去る6月23日土曜日午後,市ヶ谷キャンパスボアソナードタワー25階にて、「江戸東京の「ユニークさ」」研究プロジェクトの本年度第1回目の研究会を実施した。
「江戸東京の名所研究―課題を共有し、可能性を考える―」と題して、ゲストに江戸名所研究をリードしてこられた鈴木章生氏をお迎えし、プロジェクトメンバーからは小林ふみ子が報告した。プロジェクトリーダーによる本研究会の趣旨説明は以下の通りであった。
江戸の名所は、江戸の自然と文化両面にかかわる特徴、すなわちユニークさをあらわす指標であり、当時の人々は都市部から武蔵野の郊外までの広範囲にわたる様々な場所に、独自の魅力を見出していた。江戸の名所は、いかに形成・認識されていたのか。そして、人々は名所を訪れることで、いかなる文化活動を行っていたのか。従来の江戸名所研究の成果をおさえ、今後の江戸の名所研究に必要な論点を考える。

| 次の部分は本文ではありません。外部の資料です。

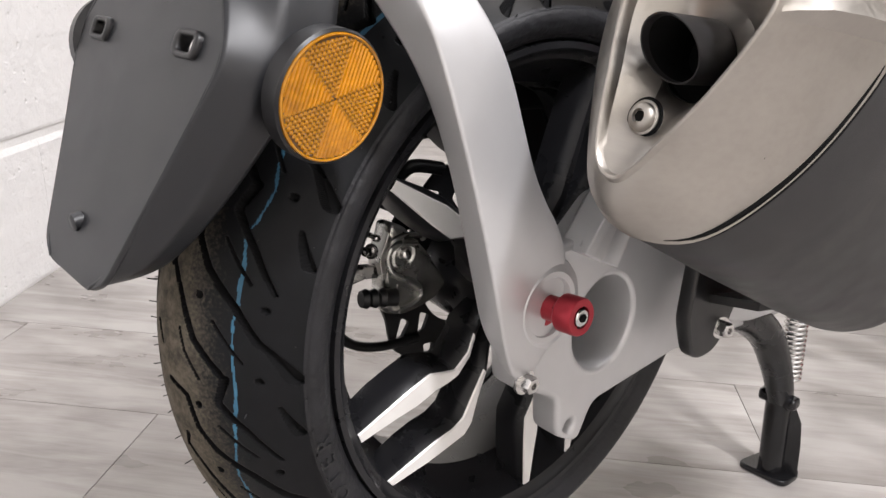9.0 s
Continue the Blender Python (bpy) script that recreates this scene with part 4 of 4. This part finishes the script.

鈴木氏による第1報告は、まさに「江戸東京名所研究の現状と課題」と題するにふさわしい、総論から今後の展望までを提示するものであった。まずは名所研究の対象とその変遷が紹介された。名所そのものだけではなくその表現をも対象とすること、古代より和歌に詠まれる歌枕として発達した名所が、近世に入って実際に訪れてみたい場所として人びとで賑わう地となってゆくこと、近現代になって社会の劇的な変化やそのなかで起きた出来事を記憶するものになること、今日さらにサブカルチャーの聖地巡礼やパワースポットなどとして新たな価値を見出される地が出てきていること。そして、かつて「名所」は時代を追って蓄積されていくものであったの対して、現代になって変化のなかで消費されるものとなっていることが指摘された。
続いて、これまでの研究史を26点の研究書・論文、21点の展覧会図録や一般書を紹介するかたちで研究対象や関心・方法の広がりが紹介された。『江戸名所図会』研究史、都市の形成過程とそこにおける名所のあり方とその変遷、挿絵の解読、名所記述における歴史意識への視点などさまざまな角度から江戸東京名所が研究されてきたことを概観した。
鈴木氏はそのうえで、今後、新たに着目すべき名所を形成する重要な要因として、記念碑の存在を取りあげた。それは事件や出来事だけではなく、社会的・文化的事象の記憶を永続的に記憶するものであり、古くより現代に至るまで作られ続け、とりわけ1990年代、2000年代に多く建立されたという。それを資料として再評価し、研究することで、時代の流行風俗を把握し、あらたな都市の特性を見出しえるという興味深い指摘であった。
第2報告は、小林による「江戸の由緒を探究する意識―大田南畝を端緒として―」であった。狂歌文・狂詩文、黄表紙、漢詩文、そして地誌に至るまで、文芸界で江戸とその名所を主題とする作品をおそらくもっとも多く残した人物として大田南畝に注目し、写本で伝来したその地誌『武江披砂』にうかがえる江戸に対する認識、意識を探った。本書は、当時(天保5・1834年刊斎藤月岑『江戸名所図会』以前)、もっとも総合的に江戸の各地についての記述を集成した菊岡沾凉『江戸砂子』(享保17・1732年刊)をはじめとする世に流布した刊本、写本に漏れた江戸各地についての諸情報を記録したものとされている。
その特徴として2点を指摘した。1つは、いわゆる四里四方や後年に定められる朱引きをはるかに超えた地点が含まれることである。このような広域化は『江戸名所図会』にも見られるが、それに先立ってその傾向を示す早い例といえる。その背景に18世紀後半より文人たちが心中の俗塵を払うべく郊外の散策を盛んに行うようになったことがあろう。2つめに、書物の記載だけでなく、自身で実地踏査して得られた金石文(石碑や鐘銘など)の情報や古老の聞き書きなど多様な情報を収めることである。なかでも江戸の地図や地理に関する書物を編んでいた旗本で故実家の瀬名貞雄の影響を論じ、文献と現地踏査による情報を用いた考証の方法や地理から俗説・風俗におよぶその関心の所在が山東京伝らの考証随筆の濫觴となっている可能性も指摘した。眼前にあるものの下に隠れた由緒・来歴に目を向ける営為が盛んになってゆく契機として着目されてよいのではないかとして結んだ。
1つは歴史学の、1つは文学研究の分野からの研究発表であったが、双方の分野の専門家だけでなくさまざまな関心から、一般の方も含め50名余の参加を得てその後の質疑も活発に行われた。来場いただいた皆さまに感謝したい。